• _AVAILABLE DATA_:
=====

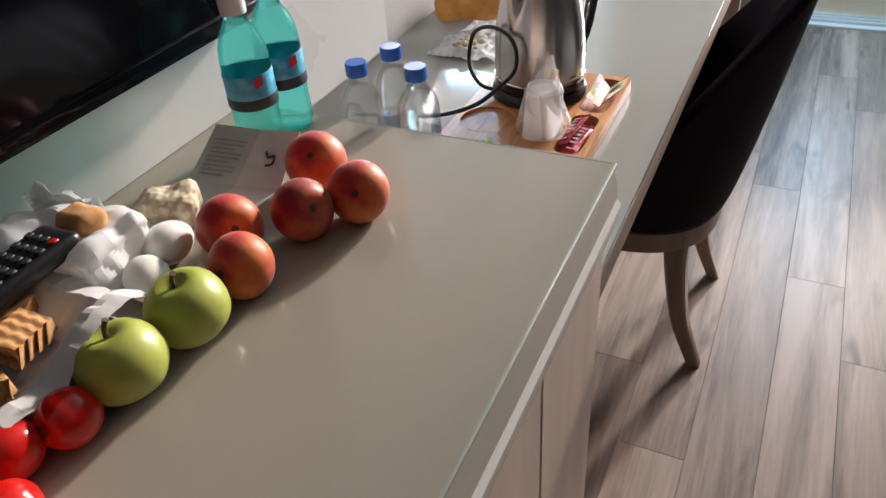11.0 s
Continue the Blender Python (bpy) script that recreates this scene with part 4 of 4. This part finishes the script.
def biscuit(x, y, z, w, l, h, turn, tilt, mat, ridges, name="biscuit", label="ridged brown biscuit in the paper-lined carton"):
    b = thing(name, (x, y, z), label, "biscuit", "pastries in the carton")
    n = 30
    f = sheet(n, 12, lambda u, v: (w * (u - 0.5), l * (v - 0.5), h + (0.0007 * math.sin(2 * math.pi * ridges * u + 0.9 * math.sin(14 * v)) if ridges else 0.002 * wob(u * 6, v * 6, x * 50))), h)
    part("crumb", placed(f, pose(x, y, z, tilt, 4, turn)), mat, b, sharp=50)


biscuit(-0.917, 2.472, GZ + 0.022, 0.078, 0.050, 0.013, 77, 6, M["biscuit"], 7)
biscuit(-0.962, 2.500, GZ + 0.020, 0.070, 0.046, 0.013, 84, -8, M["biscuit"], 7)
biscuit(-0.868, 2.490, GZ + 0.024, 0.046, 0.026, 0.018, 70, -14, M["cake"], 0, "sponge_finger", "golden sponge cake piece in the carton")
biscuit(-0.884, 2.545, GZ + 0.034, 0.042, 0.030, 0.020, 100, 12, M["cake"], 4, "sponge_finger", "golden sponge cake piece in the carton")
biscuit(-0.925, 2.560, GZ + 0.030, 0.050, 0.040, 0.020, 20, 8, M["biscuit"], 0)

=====

• _WHAT TO DO_: Give the data again exactly as written, with all pictures left out.

• _RESPONSE TO THIS TASK_:
11.0 s
Continue the Blender Python (bpy) script that recreates this scene with part 4 of 4. This part finishes the script.
def biscuit(x, y, z, w, l, h, turn, tilt, mat, ridges, name="biscuit", label="ridged brown biscuit in the paper-lined carton"):
    b = thing(name, (x, y, z), label, "biscuit", "pastries in the carton")
    n = 30
    f = sheet(n, 12, lambda u, v: (w * (u - 0.5), l * (v - 0.5), h + (0.0007 * math.sin(2 * math.pi * ridges * u + 0.9 * math.sin(14 * v)) if ridges else 0.002 * wob(u * 6, v * 6, x * 50))), h)
    part("crumb", placed(f, pose(x, y, z, tilt, 4, turn)), mat, b, sharp=50)


biscuit(-0.917, 2.472, GZ + 0.022, 0.078, 0.050, 0.013, 77, 6, M["biscuit"], 7)
biscuit(-0.962, 2.500, GZ + 0.020, 0.070, 0.046, 0.013, 84, -8, M["biscuit"], 7)
biscuit(-0.868, 2.490, GZ + 0.024, 0.046, 0.026, 0.018, 70, -14, M["cake"], 0, "sponge_finger", "golden sponge cake piece in the carton")
biscuit(-0.884, 2.545, GZ + 0.034, 0.042, 0.030, 0.020, 100, 12, M["cake"], 4, "sponge_finger", "golden sponge cake piece in the carton")
biscuit(-0.925, 2.560, GZ + 0.030, 0.050, 0.040, 0.020, 20, 8, M["biscuit"], 0)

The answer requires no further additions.